We can pull out the first term, which is a constant.

\[\begin{split} \begin{align*} g(\theta|x) & = \frac{e^{h(\hat{\theta})}e^{\frac{1}{2}(\theta - \hat{\theta})^T \nabla^2 h(\hat{\theta})(\theta -\hat{\theta})}}{e^{h(\hat{\theta})}\int e^{\frac{1}{2}(\theta - \hat{\theta})^T \nabla^2 h(\hat{\theta})(\theta - \hat{\theta})\, }d\theta} \\ & = \frac{e^{\frac{1}{2}(\theta - \hat{\theta})^T \nabla^2 h(\hat{\theta})(\theta -\hat{\theta})}}{\int e^{\frac{1}{2}(\theta - \hat{\theta})^T \nabla^2 h(\hat{\theta})(\theta - \hat{\theta})\, }d\theta} \end{align*} \end{split}\]

Let’s let the inverse of our covariance matrix \(Q = -\left(\nabla^2 h(\hat{\theta})\right) = -\left[\nabla^2 \log\left(f(x|\hat{\theta})\pi(\hat{\theta})\right)\right]\). Then:

\[g(\theta|x) = \frac{1}{\int e^{-\frac{1}{2}(\theta - \hat{\theta})^T Q(\theta - \hat{\theta})\, }d\theta} e^{-\frac{1}{2}(\theta - \hat{\theta})^T Q(\theta -\hat{\theta})}\]
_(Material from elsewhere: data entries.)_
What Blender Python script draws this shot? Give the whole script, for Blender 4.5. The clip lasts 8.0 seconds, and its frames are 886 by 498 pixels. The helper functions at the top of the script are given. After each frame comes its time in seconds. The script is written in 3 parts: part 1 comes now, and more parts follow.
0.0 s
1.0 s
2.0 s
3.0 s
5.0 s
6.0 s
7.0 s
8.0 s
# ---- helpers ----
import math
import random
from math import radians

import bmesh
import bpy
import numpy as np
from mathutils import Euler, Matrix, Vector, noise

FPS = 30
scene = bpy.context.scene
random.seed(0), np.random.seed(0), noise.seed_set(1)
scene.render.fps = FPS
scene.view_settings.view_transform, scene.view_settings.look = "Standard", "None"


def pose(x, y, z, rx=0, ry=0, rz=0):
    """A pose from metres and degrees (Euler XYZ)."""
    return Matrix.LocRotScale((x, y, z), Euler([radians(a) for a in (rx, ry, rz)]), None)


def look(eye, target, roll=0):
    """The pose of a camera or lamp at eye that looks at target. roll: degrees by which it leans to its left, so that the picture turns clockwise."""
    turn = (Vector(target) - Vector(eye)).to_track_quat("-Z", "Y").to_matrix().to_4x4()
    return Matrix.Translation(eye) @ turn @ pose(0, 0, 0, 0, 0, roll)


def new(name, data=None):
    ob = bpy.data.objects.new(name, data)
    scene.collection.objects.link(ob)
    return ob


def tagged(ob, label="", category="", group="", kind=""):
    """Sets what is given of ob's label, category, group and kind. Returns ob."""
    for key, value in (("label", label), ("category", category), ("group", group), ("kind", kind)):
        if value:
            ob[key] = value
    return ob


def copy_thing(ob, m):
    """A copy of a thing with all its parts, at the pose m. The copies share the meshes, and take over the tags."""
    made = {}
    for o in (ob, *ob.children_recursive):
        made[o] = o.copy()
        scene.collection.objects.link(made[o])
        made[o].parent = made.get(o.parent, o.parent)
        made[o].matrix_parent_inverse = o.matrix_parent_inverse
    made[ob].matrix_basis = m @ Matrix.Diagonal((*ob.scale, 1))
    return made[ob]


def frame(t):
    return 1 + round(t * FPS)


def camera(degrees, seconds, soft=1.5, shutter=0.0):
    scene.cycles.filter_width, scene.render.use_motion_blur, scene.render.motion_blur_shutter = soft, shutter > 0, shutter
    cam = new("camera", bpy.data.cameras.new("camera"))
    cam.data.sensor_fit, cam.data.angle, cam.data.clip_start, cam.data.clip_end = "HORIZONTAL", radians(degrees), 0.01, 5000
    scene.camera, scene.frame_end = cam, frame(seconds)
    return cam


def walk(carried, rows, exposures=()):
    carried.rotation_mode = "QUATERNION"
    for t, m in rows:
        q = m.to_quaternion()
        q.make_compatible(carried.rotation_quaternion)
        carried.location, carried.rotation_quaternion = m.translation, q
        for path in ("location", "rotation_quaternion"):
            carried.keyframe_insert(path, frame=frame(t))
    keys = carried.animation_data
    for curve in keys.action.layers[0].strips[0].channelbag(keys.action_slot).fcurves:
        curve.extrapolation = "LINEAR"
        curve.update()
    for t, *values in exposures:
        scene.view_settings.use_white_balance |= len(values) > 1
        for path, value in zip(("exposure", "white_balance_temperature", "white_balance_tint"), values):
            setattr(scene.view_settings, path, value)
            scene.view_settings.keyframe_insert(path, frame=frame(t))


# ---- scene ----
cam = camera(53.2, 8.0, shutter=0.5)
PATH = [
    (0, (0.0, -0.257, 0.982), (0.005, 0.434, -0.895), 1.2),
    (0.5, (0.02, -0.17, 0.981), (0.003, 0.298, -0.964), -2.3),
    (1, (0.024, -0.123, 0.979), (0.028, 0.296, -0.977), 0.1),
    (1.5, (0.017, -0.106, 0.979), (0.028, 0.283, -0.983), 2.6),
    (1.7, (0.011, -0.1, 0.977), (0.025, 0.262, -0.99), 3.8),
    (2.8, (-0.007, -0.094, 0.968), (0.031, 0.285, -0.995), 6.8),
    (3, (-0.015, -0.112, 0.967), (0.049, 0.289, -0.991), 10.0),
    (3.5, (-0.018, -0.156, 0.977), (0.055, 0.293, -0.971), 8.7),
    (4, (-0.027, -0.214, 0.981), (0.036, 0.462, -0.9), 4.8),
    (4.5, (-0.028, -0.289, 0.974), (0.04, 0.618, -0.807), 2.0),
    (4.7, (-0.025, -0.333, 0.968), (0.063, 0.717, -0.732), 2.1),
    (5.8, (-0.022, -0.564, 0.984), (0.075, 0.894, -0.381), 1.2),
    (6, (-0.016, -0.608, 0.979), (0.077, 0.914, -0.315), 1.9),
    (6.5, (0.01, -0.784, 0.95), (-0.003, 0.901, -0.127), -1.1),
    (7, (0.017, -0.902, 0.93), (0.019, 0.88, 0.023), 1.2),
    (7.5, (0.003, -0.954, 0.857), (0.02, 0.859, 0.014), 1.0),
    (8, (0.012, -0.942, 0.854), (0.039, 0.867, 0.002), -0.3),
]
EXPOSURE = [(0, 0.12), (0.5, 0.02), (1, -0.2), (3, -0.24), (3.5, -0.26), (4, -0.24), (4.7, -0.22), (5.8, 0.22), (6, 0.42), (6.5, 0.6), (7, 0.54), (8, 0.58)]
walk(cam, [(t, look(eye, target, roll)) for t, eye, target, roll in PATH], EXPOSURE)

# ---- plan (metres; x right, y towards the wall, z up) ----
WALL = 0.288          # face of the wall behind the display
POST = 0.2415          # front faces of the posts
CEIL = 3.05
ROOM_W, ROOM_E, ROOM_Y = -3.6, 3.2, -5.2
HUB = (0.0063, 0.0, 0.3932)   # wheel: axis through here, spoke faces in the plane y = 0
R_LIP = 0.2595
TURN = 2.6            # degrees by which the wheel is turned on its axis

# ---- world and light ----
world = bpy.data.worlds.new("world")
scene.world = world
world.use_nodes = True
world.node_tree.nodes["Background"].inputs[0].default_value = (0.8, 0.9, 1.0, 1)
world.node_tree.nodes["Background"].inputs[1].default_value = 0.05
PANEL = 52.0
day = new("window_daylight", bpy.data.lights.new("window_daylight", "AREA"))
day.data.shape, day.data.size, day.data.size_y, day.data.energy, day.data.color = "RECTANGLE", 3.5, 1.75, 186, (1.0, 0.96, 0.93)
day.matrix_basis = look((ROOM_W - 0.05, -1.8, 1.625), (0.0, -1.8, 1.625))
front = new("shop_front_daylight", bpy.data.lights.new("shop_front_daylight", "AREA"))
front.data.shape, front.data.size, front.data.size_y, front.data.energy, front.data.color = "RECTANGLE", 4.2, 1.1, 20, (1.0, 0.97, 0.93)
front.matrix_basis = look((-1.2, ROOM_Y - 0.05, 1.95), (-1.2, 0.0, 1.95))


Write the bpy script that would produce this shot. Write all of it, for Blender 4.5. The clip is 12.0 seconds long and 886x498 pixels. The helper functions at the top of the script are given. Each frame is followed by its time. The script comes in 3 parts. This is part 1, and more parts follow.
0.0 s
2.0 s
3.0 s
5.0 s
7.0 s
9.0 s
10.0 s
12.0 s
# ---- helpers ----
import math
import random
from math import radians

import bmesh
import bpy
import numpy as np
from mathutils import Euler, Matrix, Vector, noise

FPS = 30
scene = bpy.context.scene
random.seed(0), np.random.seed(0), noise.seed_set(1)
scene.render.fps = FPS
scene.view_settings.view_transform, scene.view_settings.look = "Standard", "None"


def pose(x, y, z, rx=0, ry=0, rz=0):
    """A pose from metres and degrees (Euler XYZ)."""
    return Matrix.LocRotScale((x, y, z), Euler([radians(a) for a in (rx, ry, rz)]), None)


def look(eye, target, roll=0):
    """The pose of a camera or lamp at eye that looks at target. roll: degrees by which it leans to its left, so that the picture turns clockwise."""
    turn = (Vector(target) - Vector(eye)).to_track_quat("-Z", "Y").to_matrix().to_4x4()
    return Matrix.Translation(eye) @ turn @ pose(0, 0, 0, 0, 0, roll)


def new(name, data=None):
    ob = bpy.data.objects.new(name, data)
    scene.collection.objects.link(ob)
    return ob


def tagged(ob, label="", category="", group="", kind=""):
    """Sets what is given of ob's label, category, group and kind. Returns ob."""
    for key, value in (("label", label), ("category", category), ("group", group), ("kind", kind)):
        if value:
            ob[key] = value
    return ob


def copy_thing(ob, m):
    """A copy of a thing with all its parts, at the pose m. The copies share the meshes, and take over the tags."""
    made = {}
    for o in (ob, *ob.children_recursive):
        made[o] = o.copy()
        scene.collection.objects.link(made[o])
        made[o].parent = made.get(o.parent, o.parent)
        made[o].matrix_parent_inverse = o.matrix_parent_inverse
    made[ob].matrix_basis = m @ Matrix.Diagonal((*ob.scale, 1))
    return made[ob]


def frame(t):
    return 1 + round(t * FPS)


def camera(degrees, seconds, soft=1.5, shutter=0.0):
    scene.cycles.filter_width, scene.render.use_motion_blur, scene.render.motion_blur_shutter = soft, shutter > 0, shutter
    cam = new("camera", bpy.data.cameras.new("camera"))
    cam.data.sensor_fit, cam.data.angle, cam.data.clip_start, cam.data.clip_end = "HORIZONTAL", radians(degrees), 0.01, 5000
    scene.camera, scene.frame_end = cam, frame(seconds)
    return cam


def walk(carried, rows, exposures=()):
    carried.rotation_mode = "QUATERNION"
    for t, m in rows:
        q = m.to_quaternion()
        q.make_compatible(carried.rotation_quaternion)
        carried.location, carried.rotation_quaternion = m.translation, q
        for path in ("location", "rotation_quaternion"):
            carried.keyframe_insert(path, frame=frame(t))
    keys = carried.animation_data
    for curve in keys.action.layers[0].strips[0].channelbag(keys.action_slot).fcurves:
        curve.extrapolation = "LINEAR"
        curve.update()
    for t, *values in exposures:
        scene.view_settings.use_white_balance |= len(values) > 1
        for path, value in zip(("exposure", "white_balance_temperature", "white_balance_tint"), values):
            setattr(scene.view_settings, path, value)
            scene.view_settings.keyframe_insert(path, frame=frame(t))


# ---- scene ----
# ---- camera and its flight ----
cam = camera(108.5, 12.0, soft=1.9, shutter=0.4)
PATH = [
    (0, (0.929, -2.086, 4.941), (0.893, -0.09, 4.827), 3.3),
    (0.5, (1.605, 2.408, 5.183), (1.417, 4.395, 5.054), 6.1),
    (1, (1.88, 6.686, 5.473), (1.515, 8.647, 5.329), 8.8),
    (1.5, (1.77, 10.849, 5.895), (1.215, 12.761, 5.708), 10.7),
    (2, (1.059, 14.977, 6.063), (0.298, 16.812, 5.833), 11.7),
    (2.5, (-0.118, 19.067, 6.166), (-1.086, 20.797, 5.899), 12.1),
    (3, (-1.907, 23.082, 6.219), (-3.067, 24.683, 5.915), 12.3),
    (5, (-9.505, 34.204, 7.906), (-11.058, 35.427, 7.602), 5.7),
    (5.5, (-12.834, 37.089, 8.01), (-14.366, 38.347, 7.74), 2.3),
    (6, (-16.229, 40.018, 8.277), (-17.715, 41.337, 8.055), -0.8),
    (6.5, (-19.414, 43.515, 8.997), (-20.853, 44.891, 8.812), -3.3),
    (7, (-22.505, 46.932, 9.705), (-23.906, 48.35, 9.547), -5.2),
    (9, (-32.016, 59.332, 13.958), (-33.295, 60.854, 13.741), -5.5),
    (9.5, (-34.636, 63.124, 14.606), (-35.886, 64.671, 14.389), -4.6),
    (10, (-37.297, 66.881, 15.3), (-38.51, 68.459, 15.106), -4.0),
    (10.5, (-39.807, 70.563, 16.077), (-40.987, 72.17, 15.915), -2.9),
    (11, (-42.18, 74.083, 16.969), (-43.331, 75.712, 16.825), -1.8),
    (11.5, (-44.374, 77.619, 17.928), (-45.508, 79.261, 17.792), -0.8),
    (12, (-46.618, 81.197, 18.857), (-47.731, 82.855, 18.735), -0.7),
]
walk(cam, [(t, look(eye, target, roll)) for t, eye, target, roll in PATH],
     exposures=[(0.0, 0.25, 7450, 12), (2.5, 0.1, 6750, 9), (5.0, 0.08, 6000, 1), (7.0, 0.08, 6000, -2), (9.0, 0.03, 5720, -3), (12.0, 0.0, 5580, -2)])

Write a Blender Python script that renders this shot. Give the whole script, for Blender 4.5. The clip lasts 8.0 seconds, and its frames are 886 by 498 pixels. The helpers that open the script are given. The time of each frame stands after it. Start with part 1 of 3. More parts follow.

The multivariate normal distribution is specified as:

\[ f(x | \mu, \Sigma) = \frac{1}{\sqrt{(2\pi)^n |\Sigma|}} e^{-\frac{1}{2}(x-\mu)^T \Sigma^{-1} (x-\mu)} \]

Where \(|\Sigma|\) is the determinant of \(\Sigma\). We can see that the forms are very similar, with different normalizing constants. We’ll check how well our \(N(\hat{\theta},Q^{-1})\) approximation works with some examples in the next lecture.